Sunday, June 20, 2004

Tokyo summer

Summer has arrived in full force in Tokyo, though the rainy season has been slow to make its presence known. (This will probably change this week, with a giant typhoon roaring through the archipelago.) It has been mostly warm and sunny, not bad but for the lack of green, open spaces where one can take advantage of the weather.

It has been a long time since I last wrote, but I will try to update you as best as I can. As some of you know, I had a whirlwind, jet-lag-inducing trip return to the United States in mid-May (nine days, meaning that by the time I adjusted to the time change I was headed back to Japan). Between the work I had to make up and the copious amounts of jet-lag-induced sleep, not much of note happened in May.

June has been more interesting. Earlier this month I went to the New York Bar, featured in "Lost In Translation." It probably serves the most expensive drink in Tokyo (but with plenty of competition), but the view makes it all worthwhile. We went on the eve of the rainy season's first storm, and had a great perch from which to watch the clouds saturate the skies over Tokyo. The following weekend I had my first capsule hotel experience. As many of you surely know, capsule hotels are designed for people who miss their last trains. They are named because the sleeping compartments are supposedly capsule-shaped; I expected plastic sleeping tubes. The name, however, is a misnomer. The hotel was more like a dorm. Each floor had a small number of beds, stacked in twos. The sleeping quarters were more like enclosed bunk beds than capsules, with a shade that could be drawn for privacy.

Last weekend I went down to Fukuoka, the largest city on Kyushu, for some R & R, having finally recovered from my return. The ostensible reason for going was to visit my seventh professional baseball stadium, the Fukuoka Dome, home of the defending champion Fukuoka Daiei Hawks. The dome is a retractable dome styled after the Toronto Skydome, but I think it looks more like a giant beetle that emerged from the Korea Strait and died on the shore. The Hawks fans, meanwhile, must be the best in the Pacific League, second only to Tigers fans in the Nippon Professional Baseball League. Unlike nearly all other teams' fans, they cheer throughout the game, even when the Hawks are in the field. The game itself was rather lackluster, as the Hawks dominated the lowly Orix Blue Wave 12-3, this the second game of a series in which the Hawks won all three games, outscoring the Blue Wave by a total of 34-11.
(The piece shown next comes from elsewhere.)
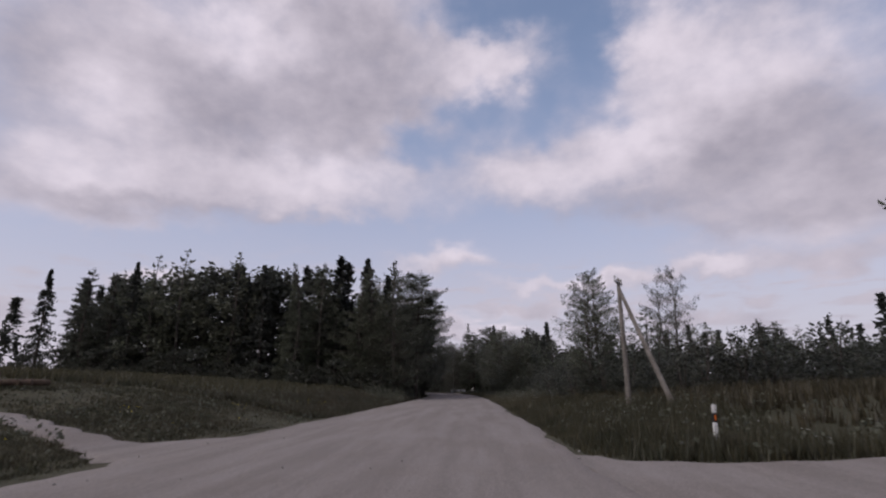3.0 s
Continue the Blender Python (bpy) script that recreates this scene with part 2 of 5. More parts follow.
YELLOW = material("yellow_petals", ((0.55, 0.42, 0.03), (0.6, 0.5, 0.05)), rough=0.7, bump=0)
CONCRETE = material("concrete", ((0.21, 0.198, 0.185), (0.29, 0.275, 0.26), (0.15, 0.142, 0.13)), scale=1.2, fine=30, bump=0.5)
WOODPOLE = material("weathered_pole", ((0.13, 0.115, 0.10), (0.22, 0.20, 0.18)), scale=2, fine=18, bump=0.7)
PLASTER = material("old_plaster", ((0.115, 0.102, 0.087), (0.17, 0.152, 0.132), (0.075, 0.068, 0.06)), scale=0.8, fine=9, bump=0.6)
PLANK = material("grey_planks", ((0.15, 0.138, 0.122), (0.22, 0.205, 0.185)), scale=1.4, fine=16, bump=0.6, per=0.18)
ROOFTILE = material("brown_roof_tiles", ((0.060, 0.045, 0.045), (0.085, 0.062, 0.060), (0.05, 0.05, 0.04)), scale=1.0, fine=12, bump=0.4, per=0.2)
REDROOF = material("red_sheet_roof", ((0.125, 0.016, 0.015), (0.165, 0.024, 0.021)), rough=0.5, scale=0.8, fine=20, bump=0.15, per=0.06)
WHITEPAINT = material("white_paint", ((0.66, 0.65, 0.63), (0.78, 0.77, 0.75)), rough=0.5, scale=2, fine=30, bump=0.15)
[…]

Perhaps the best part of my trip, and quite possibly one of my favorite moments since I arrived in Japan, was last Saturday night in Fukuoka, after the game. My hotel was in Hakata, the city's central district and after the game I ventured out to explore. A canal bisects the district. A row of food stands housed in tents and picnic tables lines the canal for more than a mile, and late Saturday evening every stand is full of boisterous folk drinking and eating freshly grilled delectables. I found a spot at the counter of one of the tents and ending up eating and drinking with a group of locals for almost two hours (and talking in Japanese, of course). The farther you get from Tokyo the more earthy the people get; the food stands of Hakata are worlds away from the department stores of Tokyo.

Speaking of which, I have been to several now, and they are unlike anything I have ever seen, especially on weekends. It suggests that the depiction of Japan as an anti-consumption society is not entirely accurate. Endless crowds flood into the department stores as soon as they have free time, spending untold amounts of money.

Since returning from Fukuoka, I went to a kabuki play last Wednesday. Kabuki cannot be compared to Western theater. The emphasis is on the performers, not what is being performed, so all of the action on-stage is heavily exaggerated. There is no expectation of the viewer to suspend disbelief. That said, the play I saw was the story of a supernatural Buddhist monk who, to spite the Imperial government, sealed away the dragons that controlled the rain, causing a drought. The court dispatches a princess to seduce the monk and get him inebriated, giving her clearance to free the dragons. The plan succeeds flawlessly, and, in an unexpected twist, the monk, enraged by the deception, transforms into a thunder god and vows to hunt the princess down. Needless to say, quite entertaining.

The only other happening to report is that I am hard at work on an article about Japanese baseball, which will hopefully appear in The New Republic. This article has led me to the Japanese Baseball Hall of Fame, and, more recently, to an interview with the director of the MLB's Japan office. It may also lead me to an interview with a certain American managing in Japan, but that remains to be finalized.